The spot market opened at 6.9060 per dollar and was changing hands at 6.9036 at midday, 6 pips weaker than the previous late session close and 0.06 percent weaker than the midpoint. The yuan traded within a very tight range between 6.9075 and 6.9035 per dollar in the morning.
"The increase in short-term interest rates by the central bank last week was just a one-off knee-jerk reaction to the Fed's rate decision, and the impact has quieted down now," said a trader at a Chinese bank in Beijing.
The Fed is not expected to raise rates again for at least another three months. "China will not in rush to hike benchmark lending and deposit rates any time soon given muted inflationary pressure as well as demand for economic stability prior to 19th Party Congress," OCBC analysts said in a note on Monday. A major leadership reshuffle at congress later this year could bring more of President Xi Jinping's allies into the country's top leadership team.
But analysts are not sure if future policy moves will be synched with the Fed's, and domestic risks will keep policymakers on guard.
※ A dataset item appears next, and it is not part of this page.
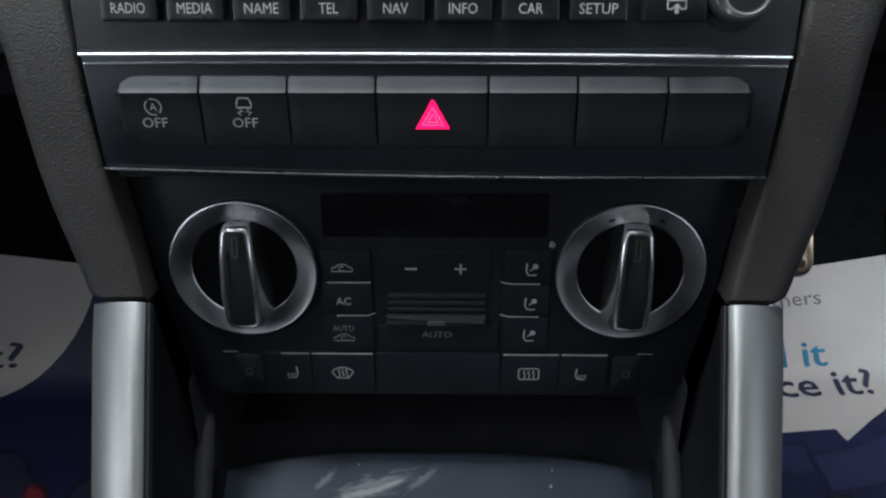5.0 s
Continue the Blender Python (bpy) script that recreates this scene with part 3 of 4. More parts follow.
lettering("ON ROA", 41.6, 43.4, 17.0, 2.7, -1.0, glow("map dim names", (0.005, 0.005, 0.008), 1.0), screen, -4.5, "road_name")
# position marker
on_map("marker", flat(arc(-21.1, 38.7, 6.5, 0, 345, 24, 0.62), -1.06), MAP_GREY)
on_map("marker", flat(arc(-21.4, 39.4, 6.0, 0, 345, 24, 0.62), -1.04), MAP_WHITE)
on_map("marker", stroke(arc(-21.4, 39.3, 4.6, 0, 345, 24, 0.58), 0.9, -1.02, closed=True), MAP_GREY)
arrow = [(-24.4, 38.9), (-23.1, 38.9), (-23.1, 35.6), (-19.5, 35.6), (-19.5, 38.9), (-18.2, 38.9), (-21.3, 42.4)]
on_map("arrow_edge", flat(inset(arrow, -0.5), -1.01), MAP_WHITE)
on_map("arrow", flat(arrow, -0.99), MAP_BLUE)
# lower bar
on_map("status_bar", flat([(U0, V0), (U1, V0), (U1, 27.1), (U0, 27.1)], -1.08), MAP_BAR, "dark status bar")
lettering("Nav-Info", -79.7, 22.5, 23.6, 4.2, -1.02, MAP_LABEL, screen)
lettering("Destination", 32.8, 21.9, 31.0, 4.2, -1.02, glow("map bright label", (0.0, 0.38, 0.85), 1.8), screen)
on_map("plate", flat(rrect(-45.3, 21.4, 3.0, 26.9, 0.6), -1.05), MAP_PLATE)
on_map("plate", flat(rrect(-40.2, 21.9, -32.8, 26.4, 0.3), -1.02), MAP_INK)
on_map("plate", flat(rrect(-19.4, 21.8, 2.6, 26.5, 0.3), -1.02), MAP_INK)
lettering("TP", -36.5, 24.15, 5.6, 3.1, -0.98, MAP_PLATE, screen)
lettering("TMC", -26.2, 24.15, 10.8, 3.2, -0.98, MAP_INK, screen)
lettering("14:42", -8.3, 24.2, 16.0, 3.3, -0.98, MAP_WHITE, screen)
on_map("figure_flag", stroke([(-15.6, 25.75), (-16.9, 24.95)], 0.6, -0.97), MAP_WHITE)
on_map("speaker", flat([(-44.2, 23.4), (-43.2, 23.4), (-42.0, 22.4), (-42.0, 26.0), (-43.2, 25.0), (-44.2, 25.0)], -1.0), MAP_INK)
on_map("speaker", stroke([(-41.4, 26.2), (-43.8, 22.2)], 0.4, -0.98), MAP_INK)
# side bar
on_map("side_bar", flat(rrect(33.1, 31.6, U1 + 0.2, 90.9, (1.6, 0.1, 0.1, 1.6)), -1.05), MAP_SIDE, "dark side bar")
on_map("bar_line", stroke([(33.1, 76.6), (U1, 76.6)], 0.45, -1.0), MAP_LINE)
on_map("bar_line", stroke([(33.1, 58.6), (U1, 58.6)], 0.45, -1.0), MAP_LINE)
on_map("bar_line", stroke([(33.4, 32), (33.4, 90.5)], 0.6, -1.0), MAP_LINE)
on_map("compass", stroke(arc(41.6, 83.4, 3.5, 0, 345, 24), 0.55, -0.98, closed=True), MAP_WHITE)
for a in (45, 135, 225):
    on_map("compass", stroke([(41.6 + 3.6 * math.cos(radians(a)), 83.4 + 3.6 * math.sin(radians(a))), (41.6 + 6.2 * math.cos(radians(a)), 83.4 + 6.2 * math.sin(radians(a)))], 0.8, -0.98), MAP_WHITE)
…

Data on the weekend showed China's red-hot property market picked up pace in February after price gains had slowed in the previous four months, in spite of a raft of new government curbs aimed at tempering speculative demand.
"Bottom line: The January-February housing data indicate that macroprudential measures need to be tightened for our baseline scenario of a housing-driven slowdown in real estate investment to materialize," ING said in a note.
The Thomson Reuters/HKEX Global CNH index, which tracks the offshore yuan against a basket of currencies on a daily basis, stood at 94.2, weaker than the previous day's 94.46. The global dollar index fell to 100.16 from the previous close of 100.3.
The offshore yuan was trading 0.23 percent stronger than the onshore spot at 6.8877 per dollar.
Offshore one-year non-deliverable forwards contracts (NDFs), considered the best available proxy for forward-looking market expectations of the yuan's value, traded at 7.1098, -2.95 percent weaker than the midpoint.